[What is expected]
Extract exactly the run of lines starting at the line that holds "Continue the Blender" and ending at the line that holds "return 0.010 * (abs(v) / 0.105) ** 2.4", both included.

[Data section]
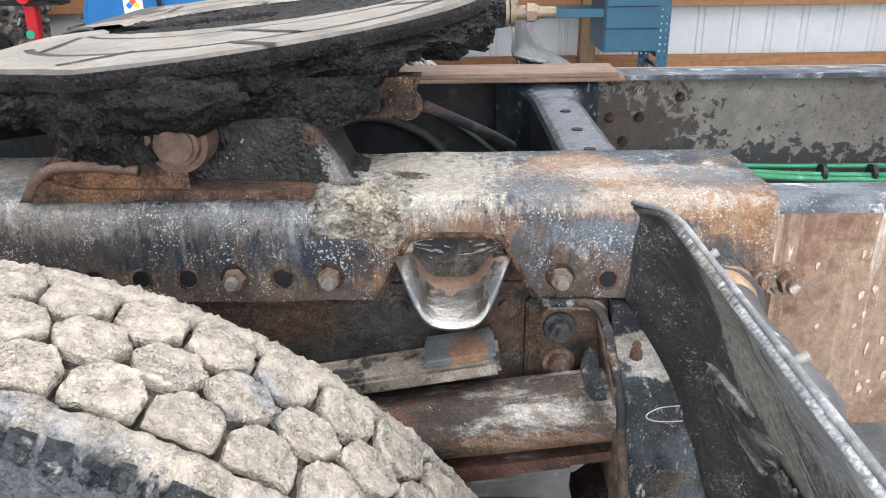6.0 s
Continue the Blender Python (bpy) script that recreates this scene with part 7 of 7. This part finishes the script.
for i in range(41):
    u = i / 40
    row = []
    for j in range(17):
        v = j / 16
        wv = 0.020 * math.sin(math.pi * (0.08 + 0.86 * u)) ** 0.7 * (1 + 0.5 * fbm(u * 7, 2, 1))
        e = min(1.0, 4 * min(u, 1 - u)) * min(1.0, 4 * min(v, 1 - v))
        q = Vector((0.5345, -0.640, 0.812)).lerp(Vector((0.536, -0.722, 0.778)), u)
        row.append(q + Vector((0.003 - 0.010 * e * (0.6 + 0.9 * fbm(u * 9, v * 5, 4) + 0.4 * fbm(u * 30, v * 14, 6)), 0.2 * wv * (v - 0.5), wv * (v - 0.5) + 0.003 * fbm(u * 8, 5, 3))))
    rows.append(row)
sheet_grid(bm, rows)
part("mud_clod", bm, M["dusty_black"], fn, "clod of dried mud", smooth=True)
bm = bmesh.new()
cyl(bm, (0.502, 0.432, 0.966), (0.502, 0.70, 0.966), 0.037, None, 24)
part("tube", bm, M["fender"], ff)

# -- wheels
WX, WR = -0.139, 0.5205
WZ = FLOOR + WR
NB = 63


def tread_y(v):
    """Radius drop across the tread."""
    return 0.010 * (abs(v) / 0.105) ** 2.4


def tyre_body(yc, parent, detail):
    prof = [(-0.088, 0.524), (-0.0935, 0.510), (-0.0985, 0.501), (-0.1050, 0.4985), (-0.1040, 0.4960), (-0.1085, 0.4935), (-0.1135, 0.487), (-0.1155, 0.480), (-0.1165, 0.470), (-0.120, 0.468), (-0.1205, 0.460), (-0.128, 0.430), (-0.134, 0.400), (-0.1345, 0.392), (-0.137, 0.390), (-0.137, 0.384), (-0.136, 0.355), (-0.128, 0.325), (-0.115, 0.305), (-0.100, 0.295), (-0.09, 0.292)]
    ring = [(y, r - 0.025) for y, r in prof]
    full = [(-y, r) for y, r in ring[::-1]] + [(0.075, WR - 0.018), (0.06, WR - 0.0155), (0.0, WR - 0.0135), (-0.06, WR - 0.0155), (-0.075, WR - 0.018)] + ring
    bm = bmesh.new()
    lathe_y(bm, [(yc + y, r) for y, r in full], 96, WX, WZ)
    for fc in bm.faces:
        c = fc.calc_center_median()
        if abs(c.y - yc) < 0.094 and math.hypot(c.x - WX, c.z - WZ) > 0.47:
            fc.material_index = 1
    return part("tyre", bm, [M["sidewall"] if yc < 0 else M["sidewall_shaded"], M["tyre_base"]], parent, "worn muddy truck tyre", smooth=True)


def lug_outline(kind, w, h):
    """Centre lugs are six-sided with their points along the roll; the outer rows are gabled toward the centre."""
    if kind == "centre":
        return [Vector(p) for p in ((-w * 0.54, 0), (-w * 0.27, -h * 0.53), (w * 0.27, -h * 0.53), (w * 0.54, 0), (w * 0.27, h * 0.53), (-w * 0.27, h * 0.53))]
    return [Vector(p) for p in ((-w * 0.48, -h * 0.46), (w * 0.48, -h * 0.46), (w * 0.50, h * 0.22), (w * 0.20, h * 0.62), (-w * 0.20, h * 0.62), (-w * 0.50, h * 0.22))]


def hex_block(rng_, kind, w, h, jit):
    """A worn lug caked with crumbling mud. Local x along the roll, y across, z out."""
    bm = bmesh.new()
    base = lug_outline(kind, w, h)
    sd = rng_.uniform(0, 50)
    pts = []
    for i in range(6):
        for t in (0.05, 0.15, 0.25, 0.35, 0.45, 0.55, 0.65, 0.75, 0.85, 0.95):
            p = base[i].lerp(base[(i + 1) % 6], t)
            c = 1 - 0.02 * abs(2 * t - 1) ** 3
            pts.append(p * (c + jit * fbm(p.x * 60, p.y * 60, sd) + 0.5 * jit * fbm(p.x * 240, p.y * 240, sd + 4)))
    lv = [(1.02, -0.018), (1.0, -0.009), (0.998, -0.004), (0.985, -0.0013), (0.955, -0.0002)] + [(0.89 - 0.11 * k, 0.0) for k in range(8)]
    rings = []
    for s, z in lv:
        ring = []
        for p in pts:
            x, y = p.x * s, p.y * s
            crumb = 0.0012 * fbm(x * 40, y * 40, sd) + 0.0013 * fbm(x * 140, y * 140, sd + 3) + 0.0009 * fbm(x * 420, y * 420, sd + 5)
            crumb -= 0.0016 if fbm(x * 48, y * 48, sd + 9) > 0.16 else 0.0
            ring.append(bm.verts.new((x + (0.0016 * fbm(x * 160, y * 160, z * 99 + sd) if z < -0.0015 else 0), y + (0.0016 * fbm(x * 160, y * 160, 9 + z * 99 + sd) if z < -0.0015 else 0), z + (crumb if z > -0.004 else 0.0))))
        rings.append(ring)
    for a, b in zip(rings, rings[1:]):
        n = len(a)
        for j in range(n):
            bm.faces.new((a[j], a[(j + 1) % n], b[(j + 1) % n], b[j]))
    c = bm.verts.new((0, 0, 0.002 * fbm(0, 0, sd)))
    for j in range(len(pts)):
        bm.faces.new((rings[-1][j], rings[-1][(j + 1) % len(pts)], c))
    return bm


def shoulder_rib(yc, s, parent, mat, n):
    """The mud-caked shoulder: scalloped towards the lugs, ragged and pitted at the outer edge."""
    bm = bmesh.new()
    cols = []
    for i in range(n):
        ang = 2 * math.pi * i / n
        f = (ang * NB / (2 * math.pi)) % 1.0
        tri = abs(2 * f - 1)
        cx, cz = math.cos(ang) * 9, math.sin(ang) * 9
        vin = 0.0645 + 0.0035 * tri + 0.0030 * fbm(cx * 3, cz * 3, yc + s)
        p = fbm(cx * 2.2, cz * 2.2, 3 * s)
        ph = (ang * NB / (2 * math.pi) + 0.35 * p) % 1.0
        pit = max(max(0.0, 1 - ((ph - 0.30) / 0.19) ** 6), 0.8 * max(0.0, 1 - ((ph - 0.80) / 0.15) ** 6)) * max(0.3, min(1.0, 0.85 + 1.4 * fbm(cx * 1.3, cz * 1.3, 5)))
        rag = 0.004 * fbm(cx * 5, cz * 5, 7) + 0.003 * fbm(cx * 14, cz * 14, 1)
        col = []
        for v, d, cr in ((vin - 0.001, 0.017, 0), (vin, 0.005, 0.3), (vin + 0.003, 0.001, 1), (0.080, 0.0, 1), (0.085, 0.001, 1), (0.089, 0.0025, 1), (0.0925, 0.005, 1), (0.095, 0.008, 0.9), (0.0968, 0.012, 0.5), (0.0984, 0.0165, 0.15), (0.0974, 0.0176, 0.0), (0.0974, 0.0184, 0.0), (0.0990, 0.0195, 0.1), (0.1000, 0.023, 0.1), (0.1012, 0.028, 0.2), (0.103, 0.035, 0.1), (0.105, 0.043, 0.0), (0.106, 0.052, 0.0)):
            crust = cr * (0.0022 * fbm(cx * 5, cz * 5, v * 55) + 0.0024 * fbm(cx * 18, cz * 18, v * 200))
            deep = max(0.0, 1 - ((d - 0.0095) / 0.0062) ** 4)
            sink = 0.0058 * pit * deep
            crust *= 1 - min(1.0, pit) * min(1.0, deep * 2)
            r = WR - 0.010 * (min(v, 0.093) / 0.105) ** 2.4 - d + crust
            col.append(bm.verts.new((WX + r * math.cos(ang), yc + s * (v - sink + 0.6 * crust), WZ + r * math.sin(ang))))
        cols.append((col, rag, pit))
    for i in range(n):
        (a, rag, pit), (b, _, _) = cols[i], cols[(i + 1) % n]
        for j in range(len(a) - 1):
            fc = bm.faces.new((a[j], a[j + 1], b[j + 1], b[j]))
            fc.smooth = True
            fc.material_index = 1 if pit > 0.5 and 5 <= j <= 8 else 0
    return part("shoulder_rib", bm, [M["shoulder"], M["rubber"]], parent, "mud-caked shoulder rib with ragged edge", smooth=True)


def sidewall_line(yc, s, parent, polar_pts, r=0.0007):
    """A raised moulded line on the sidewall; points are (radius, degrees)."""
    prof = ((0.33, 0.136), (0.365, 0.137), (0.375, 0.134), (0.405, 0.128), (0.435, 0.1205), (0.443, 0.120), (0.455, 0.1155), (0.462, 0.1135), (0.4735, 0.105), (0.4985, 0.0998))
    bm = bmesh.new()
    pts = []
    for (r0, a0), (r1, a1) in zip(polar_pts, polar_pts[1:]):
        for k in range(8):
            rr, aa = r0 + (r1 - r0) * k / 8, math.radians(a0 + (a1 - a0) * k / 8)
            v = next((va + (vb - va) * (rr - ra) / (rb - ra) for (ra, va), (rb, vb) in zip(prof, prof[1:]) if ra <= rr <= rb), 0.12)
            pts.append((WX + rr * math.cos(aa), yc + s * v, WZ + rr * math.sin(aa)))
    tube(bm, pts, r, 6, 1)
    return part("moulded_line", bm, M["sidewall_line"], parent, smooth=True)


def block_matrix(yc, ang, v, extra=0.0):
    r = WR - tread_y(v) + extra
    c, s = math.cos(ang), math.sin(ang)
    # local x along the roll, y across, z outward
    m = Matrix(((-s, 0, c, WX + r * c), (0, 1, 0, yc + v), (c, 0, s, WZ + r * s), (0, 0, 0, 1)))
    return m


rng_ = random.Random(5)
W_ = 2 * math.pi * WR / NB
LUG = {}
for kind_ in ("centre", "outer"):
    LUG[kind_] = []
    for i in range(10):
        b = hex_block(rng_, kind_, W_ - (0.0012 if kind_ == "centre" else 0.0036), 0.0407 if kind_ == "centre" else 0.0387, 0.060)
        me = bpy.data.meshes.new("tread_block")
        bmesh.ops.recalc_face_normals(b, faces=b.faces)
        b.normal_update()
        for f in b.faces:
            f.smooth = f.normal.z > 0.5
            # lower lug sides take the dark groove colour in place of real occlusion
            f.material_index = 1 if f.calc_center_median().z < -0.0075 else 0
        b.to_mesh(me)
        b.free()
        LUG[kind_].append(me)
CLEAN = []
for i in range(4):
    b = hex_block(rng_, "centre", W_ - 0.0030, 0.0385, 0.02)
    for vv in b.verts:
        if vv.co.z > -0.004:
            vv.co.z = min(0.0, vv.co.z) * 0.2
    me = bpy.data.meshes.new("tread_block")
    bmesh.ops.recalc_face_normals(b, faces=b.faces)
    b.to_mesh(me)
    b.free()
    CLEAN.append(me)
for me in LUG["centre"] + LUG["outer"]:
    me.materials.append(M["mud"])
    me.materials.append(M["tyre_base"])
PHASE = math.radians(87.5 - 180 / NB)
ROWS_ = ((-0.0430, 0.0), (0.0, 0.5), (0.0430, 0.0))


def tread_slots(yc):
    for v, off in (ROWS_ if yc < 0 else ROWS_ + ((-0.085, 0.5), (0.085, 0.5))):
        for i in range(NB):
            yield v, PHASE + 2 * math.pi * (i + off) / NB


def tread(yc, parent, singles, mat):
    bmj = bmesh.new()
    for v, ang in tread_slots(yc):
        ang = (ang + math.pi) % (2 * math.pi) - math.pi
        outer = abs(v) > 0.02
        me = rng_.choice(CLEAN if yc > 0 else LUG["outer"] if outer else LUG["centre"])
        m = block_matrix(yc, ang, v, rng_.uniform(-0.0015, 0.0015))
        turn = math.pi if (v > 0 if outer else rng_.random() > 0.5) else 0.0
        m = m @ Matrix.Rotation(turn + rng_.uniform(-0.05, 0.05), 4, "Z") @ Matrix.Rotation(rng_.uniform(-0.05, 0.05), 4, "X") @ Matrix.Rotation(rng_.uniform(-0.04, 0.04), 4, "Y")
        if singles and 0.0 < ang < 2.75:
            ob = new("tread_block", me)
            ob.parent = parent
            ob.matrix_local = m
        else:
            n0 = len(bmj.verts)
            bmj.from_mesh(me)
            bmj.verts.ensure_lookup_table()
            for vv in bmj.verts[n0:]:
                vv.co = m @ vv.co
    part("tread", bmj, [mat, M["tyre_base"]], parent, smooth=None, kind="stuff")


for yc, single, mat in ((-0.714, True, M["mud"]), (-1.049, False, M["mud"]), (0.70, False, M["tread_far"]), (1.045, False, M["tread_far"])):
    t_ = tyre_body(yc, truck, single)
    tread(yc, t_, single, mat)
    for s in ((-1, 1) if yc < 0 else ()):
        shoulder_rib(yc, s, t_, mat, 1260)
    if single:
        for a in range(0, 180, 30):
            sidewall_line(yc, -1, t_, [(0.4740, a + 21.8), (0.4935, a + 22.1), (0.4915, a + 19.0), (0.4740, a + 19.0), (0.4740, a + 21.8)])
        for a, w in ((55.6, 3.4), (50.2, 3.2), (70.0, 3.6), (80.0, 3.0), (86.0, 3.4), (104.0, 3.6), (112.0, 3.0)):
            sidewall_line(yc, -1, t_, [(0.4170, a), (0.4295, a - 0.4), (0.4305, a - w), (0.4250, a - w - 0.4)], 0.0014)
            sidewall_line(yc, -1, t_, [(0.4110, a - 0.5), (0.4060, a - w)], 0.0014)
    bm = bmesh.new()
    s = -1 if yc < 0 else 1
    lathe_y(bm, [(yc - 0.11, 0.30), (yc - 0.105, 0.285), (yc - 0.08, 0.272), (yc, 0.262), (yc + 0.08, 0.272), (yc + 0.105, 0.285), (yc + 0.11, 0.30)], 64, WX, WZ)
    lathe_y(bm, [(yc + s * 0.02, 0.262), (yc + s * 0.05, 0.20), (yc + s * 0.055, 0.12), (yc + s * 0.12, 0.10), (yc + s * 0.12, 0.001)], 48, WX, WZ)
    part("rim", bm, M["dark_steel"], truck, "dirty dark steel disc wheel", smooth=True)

[Correct output]
Continue the Blender Python (bpy) script that recreates this scene with part 7 of 7. This part finishes the script.
for i in range(41):
    u = i / 40
    row = []
    for j in range(17):
        v = j / 16
        wv = 0.020 * math.sin(math.pi * (0.08 + 0.86 * u)) ** 0.7 * (1 + 0.5 * fbm(u * 7, 2, 1))
        e = min(1.0, 4 * min(u, 1 - u)) * min(1.0, 4 * min(v, 1 - v))
        q = Vector((0.5345, -0.640, 0.812)).lerp(Vector((0.536, -0.722, 0.778)), u)
        row.append(q + Vector((0.003 - 0.010 * e * (0.6 + 0.9 * fbm(u * 9, v * 5, 4) + 0.4 * fbm(u * 30, v * 14, 6)), 0.2 * wv * (v - 0.5), wv * (v - 0.5) + 0.003 * fbm(u * 8, 5, 3))))
    rows.append(row)
sheet_grid(bm, rows)
part("mud_clod", bm, M["dusty_black"], fn, "clod of dried mud", smooth=True)
bm = bmesh.new()
cyl(bm, (0.502, 0.432, 0.966), (0.502, 0.70, 0.966), 0.037, None, 24)
part("tube", bm, M["fender"], ff)

# -- wheels
WX, WR = -0.139, 0.5205
WZ = FLOOR + WR
NB = 63


def tread_y(v):
    """Radius drop across the tread."""
    return 0.010 * (abs(v) / 0.105) ** 2.4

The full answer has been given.